Uma das mais reveladoras e marcantes obras sobre a inquisição foi escrita por Nicolau Eymerich, Frei dominicano que, em 1376, se propôs a ensinar o processo inquisitorial e a desvelar as artimanhas dos hereges para se eximirem dos castigos divinos. Dentre as suas passagens, que vão da abertura do processo à execução da pena capital, Eymerich doutrina aos demais inquisidores papais a arte de inquirir e afligir os homens sobre os quais pendia acusação de heresia.
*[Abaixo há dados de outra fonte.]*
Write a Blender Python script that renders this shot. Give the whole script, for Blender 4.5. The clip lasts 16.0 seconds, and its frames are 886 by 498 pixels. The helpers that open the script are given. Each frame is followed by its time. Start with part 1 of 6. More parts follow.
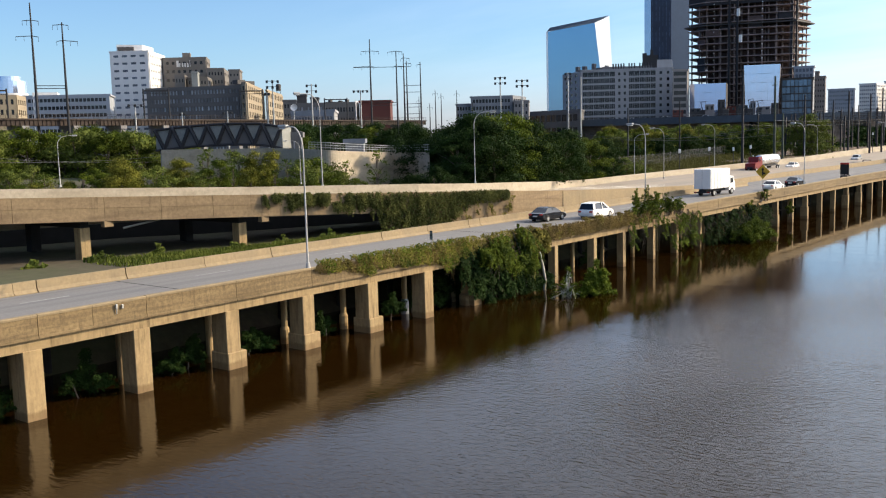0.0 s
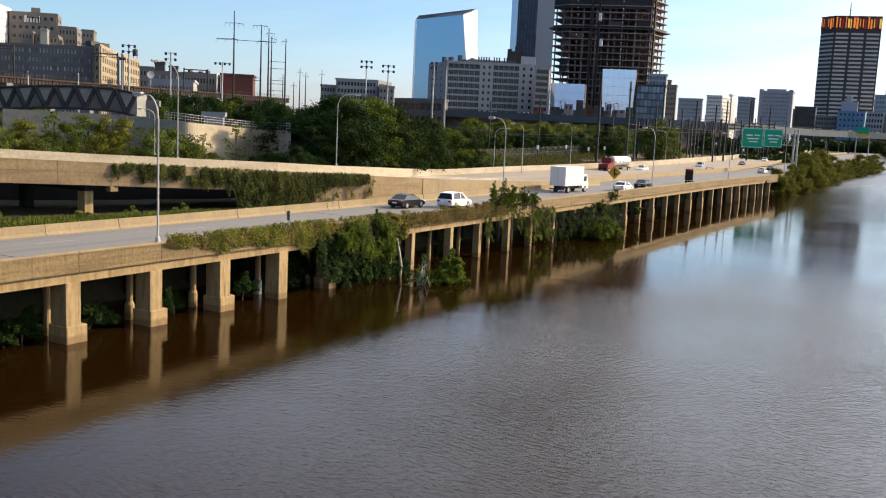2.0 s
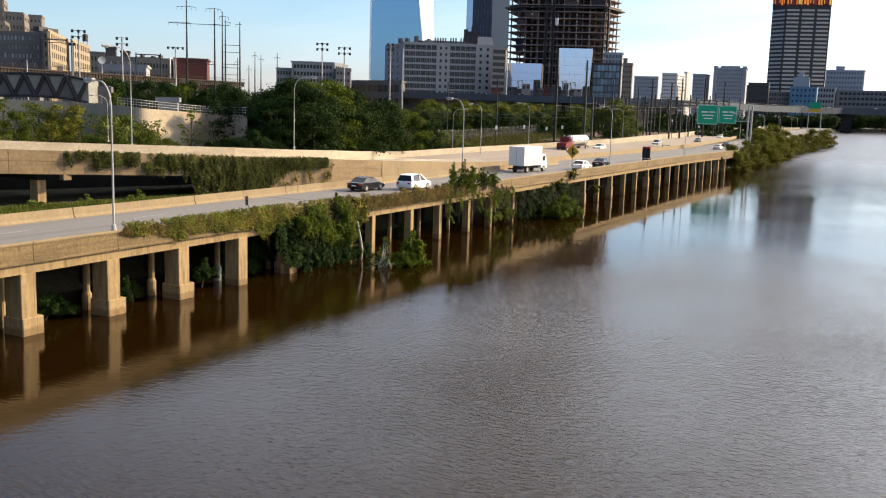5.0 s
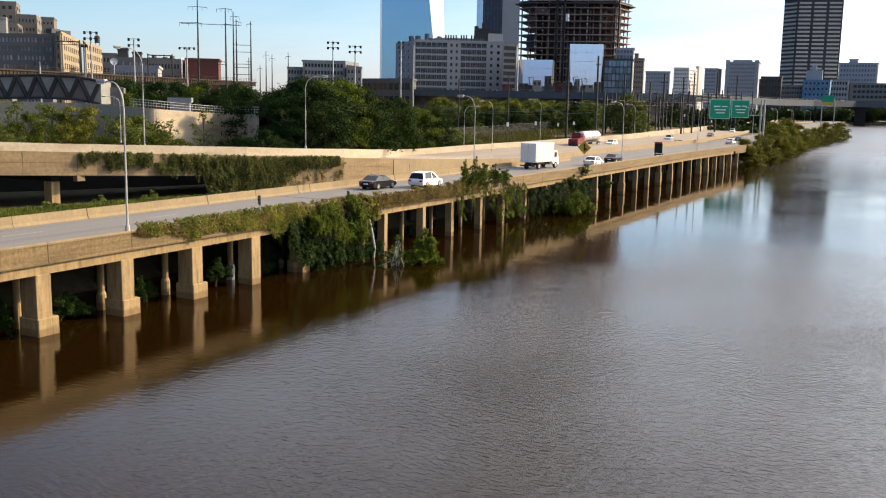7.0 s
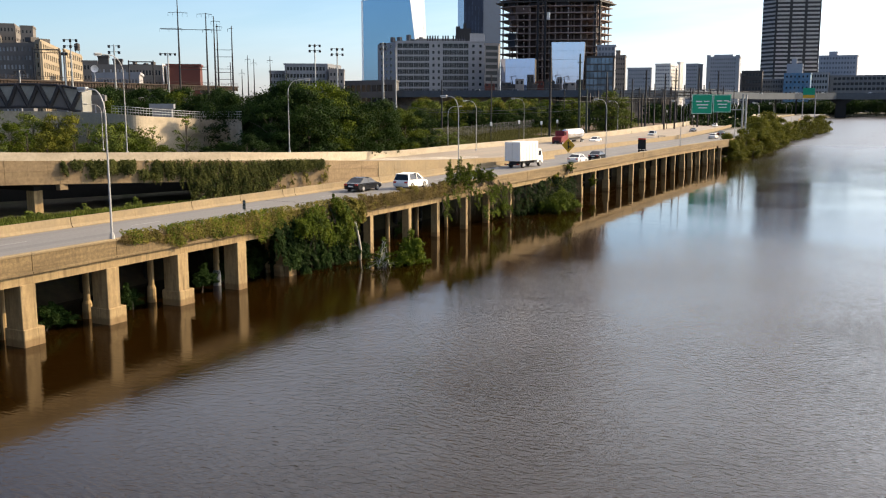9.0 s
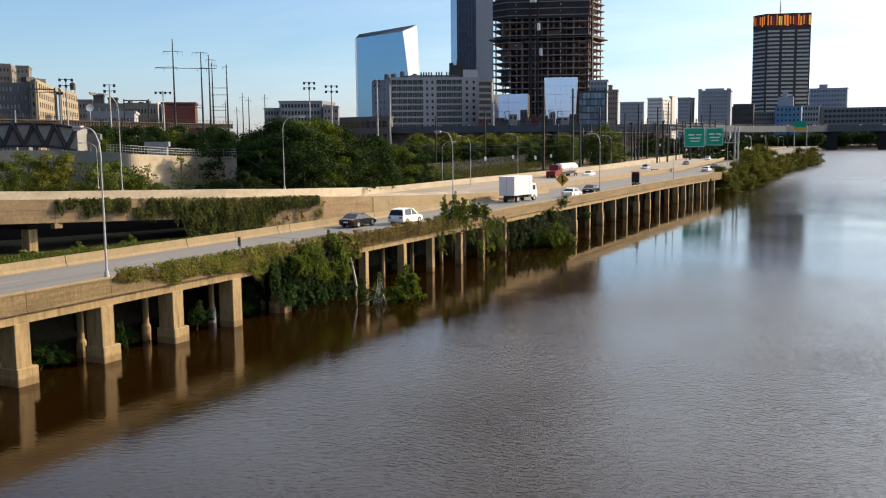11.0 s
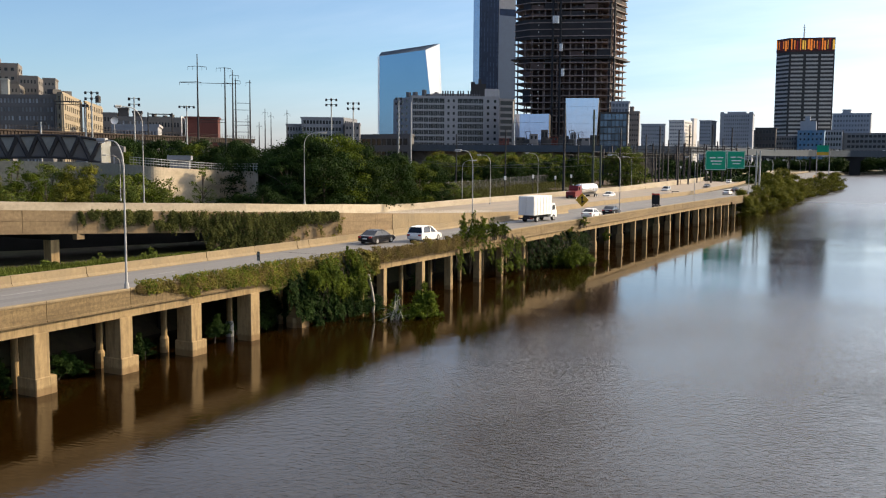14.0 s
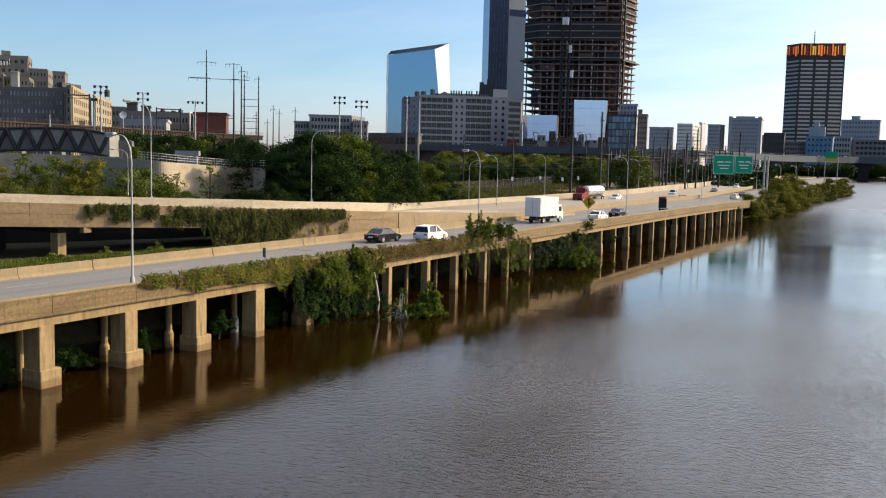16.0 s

Particular era a sua ideia, a despeito da figura do advogado, que propunha que a defesa nem sempre deveria ser concedida àquele que é acusado de blasfêmia porque o processo, com a defesa, se torna moroso e a busca da punição reclama rapidez e eficiência. Nas suas palavras, “o fato de dar o direito de defesa ao réu também é motivo de lentidão no processo e de atraso na proclamação da sentença”.¹
Novos tempos, nova ótica. O direito de ser assistido por advogado foi reconhecido em direito comunitário e nacional como fundamental, se não que por outros motivos, ao menos porque os desvios da atividade punitiva reclama contraposição defensiva. O exercício da pretensão de punir é, por excelência, autoritário, já se dizia, e a participação do advogado, nesse âmbito, funciona como mecanismo de equalização das diferenças e limites ao eventual abuso.
Não mais se pune pelo desvio de pensamento, como outrora se fazia sem qualquer pudor ou destemor. Pune-se pelos fatos objetivos da vida que descontrolam e atormentam o corpo social e, nessa ordem de ideias, a assistência por advogado e a figura do advogado em si se revelam como essenciais a uma ordem constitucional justa.
¹ Eymerich. Nicolau. Manual dos Inquisidores. Brasília: Rosa dos Temas, p. 137.